**Recorded data**
· · ·
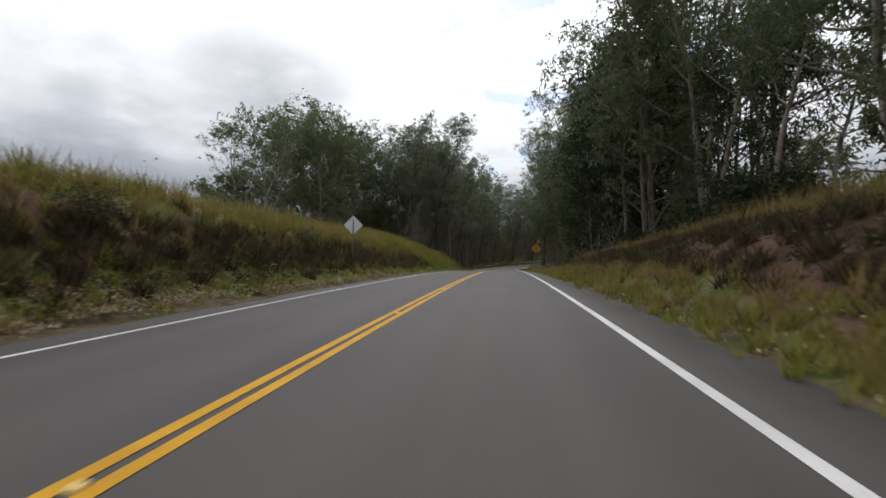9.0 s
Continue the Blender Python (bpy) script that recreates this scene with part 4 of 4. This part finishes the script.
for s, k in ((317.4, 0.62), (319.0, 0.55), (322.5, 0.6), (325.0, 0.5), (302.2, 1.0), (303.8, 0.95), (300.4, 0.8), (298.6, 0.6), (305.4, 0.7), (312.4, 0.62), (310.6, 0.4)):
    bush("vine", s, float(np.interp(s, [290, 300, 312, 335], [5.5, 5.2, 4.95, 4.9])), k, 0.85, 0.0, 0.55)


# ---------------------------------------------------------------- fences
def fence(label, s0, count, gap, off, braces=(), thick=0.06, tall=1.4):
    rnd = random.Random(int(s0))
    rows = []
    base = place(s0, off)
    f = thing("wire_fence", label, "fence", "field fences", at=base)
    for i in range(count):
        s = s0 + gap * i
        p = place(s, off + rnd.uniform(-0.06, 0.06)) - base
        bm = bmesh.new()
        bmesh.ops.create_cone(bm, segments=9, radius1=thick, radius2=thick * 0.87, depth=tall + 0.35, cap_ends=True, matrix=Matrix.Translation((0, 0, tall / 2 - 0.175)))
        bmesh.ops.bevel(bm, geom=[e for e in bm.edges if all(v.co.z > tall - 0.1 for v in e.verts)], offset=thick * 0.2, segments=1, affect="EDGES")
        me = from_bm("post", bm, POST_WOOD if thick > 0.04 else WIRE)
        me.transform(Matrix.Translation(p) @ Matrix.Rotation(rnd.uniform(-0.06, 0.06), 4, "X") @ Matrix.Rotation(rnd.uniform(-0.06, 0.06), 4, "Y"))
        part_of("post", me, f)
        rows.append(p)
    for h in (0.25 * tall, 0.46 * tall, 0.68 * tall, 0.87 * tall):
        verts, faces = [], []
        path = []
        for i, p in enumerate(rows):
            path.append(p + Vector((0, 0, h)))
            if i + 1 < len(rows):
                path.append((p + rows[i + 1]) / 2 + Vector((0, 0, h - 0.02)))
        tube(verts, faces, path, [0.004] * len(path), 4)
        part_of("wire", mesh_of("wire", verts, faces, WIRE), f)
    for i in braces:
        verts, faces = [], []
        tube(verts, faces, [rows[i] + Vector((0, 0, 0.45)), rows[i + 1] + Vector((0, 0, 0.62))], [0.05, 0.045], 8)
        part_of("brace", mesh_of("brace", verts, faces, POST_WOOD, True), f)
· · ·
Images in the data above are to be skipped. Retype all other material exactly.

**Solution to the problem**
9.0 s
Continue the Blender Python (bpy) script that recreates this scene with part 4 of 4. This part finishes the script.
for s, k in ((317.4, 0.62), (319.0, 0.55), (322.5, 0.6), (325.0, 0.5), (302.2, 1.0), (303.8, 0.95), (300.4, 0.8), (298.6, 0.6), (305.4, 0.7), (312.4, 0.62), (310.6, 0.4)):
    bush("vine", s, float(np.interp(s, [290, 300, 312, 335], [5.5, 5.2, 4.95, 4.9])), k, 0.85, 0.0, 0.55)


# ---------------------------------------------------------------- fences
def fence(label, s0, count, gap, off, braces=(), thick=0.06, tall=1.4):
    rnd = random.Random(int(s0))
    rows = []
    base = place(s0, off)
    f = thing("wire_fence", label, "fence", "field fences", at=base)
    for i in range(count):
        s = s0 + gap * i
        p = place(s, off + rnd.uniform(-0.06, 0.06)) - base
        bm = bmesh.new()
        bmesh.ops.create_cone(bm, segments=9, radius1=thick, radius2=thick * 0.87, depth=tall + 0.35, cap_ends=True, matrix=Matrix.Translation((0, 0, tall / 2 - 0.175)))
        bmesh.ops.bevel(bm, geom=[e for e in bm.edges if all(v.co.z > tall - 0.1 for v in e.verts)], offset=thick * 0.2, segments=1, affect="EDGES")
        me = from_bm("post", bm, POST_WOOD if thick > 0.04 else WIRE)
        me.transform(Matrix.Translation(p) @ Matrix.Rotation(rnd.uniform(-0.06, 0.06), 4, "X") @ Matrix.Rotation(rnd.uniform(-0.06, 0.06), 4, "Y"))
        part_of("post", me, f)
        rows.append(p)
    for h in (0.25 * tall, 0.46 * tall, 0.68 * tall, 0.87 * tall):
        verts, faces = [], []
        path = []
        for i, p in enumerate(rows):
            path.append(p + Vector((0, 0, h)))
            if i + 1 < len(rows):
                path.append((p + rows[i + 1]) / 2 + Vector((0, 0, h - 0.02)))
        tube(verts, faces, path, [0.004] * len(path), 4)
        part_of("wire", mesh_of("wire", verts, faces, WIRE), f)
    for i in braces:
        verts, faces = [], []
        tube(verts, faces, [rows[i] + Vector((0, 0, 0.45)), rows[i + 1] + Vector((0, 0, 0.62))], [0.05, 0.045], 8)
        part_of("brace", mesh_of("brace", verts, faces, POST_WOOD, True), f)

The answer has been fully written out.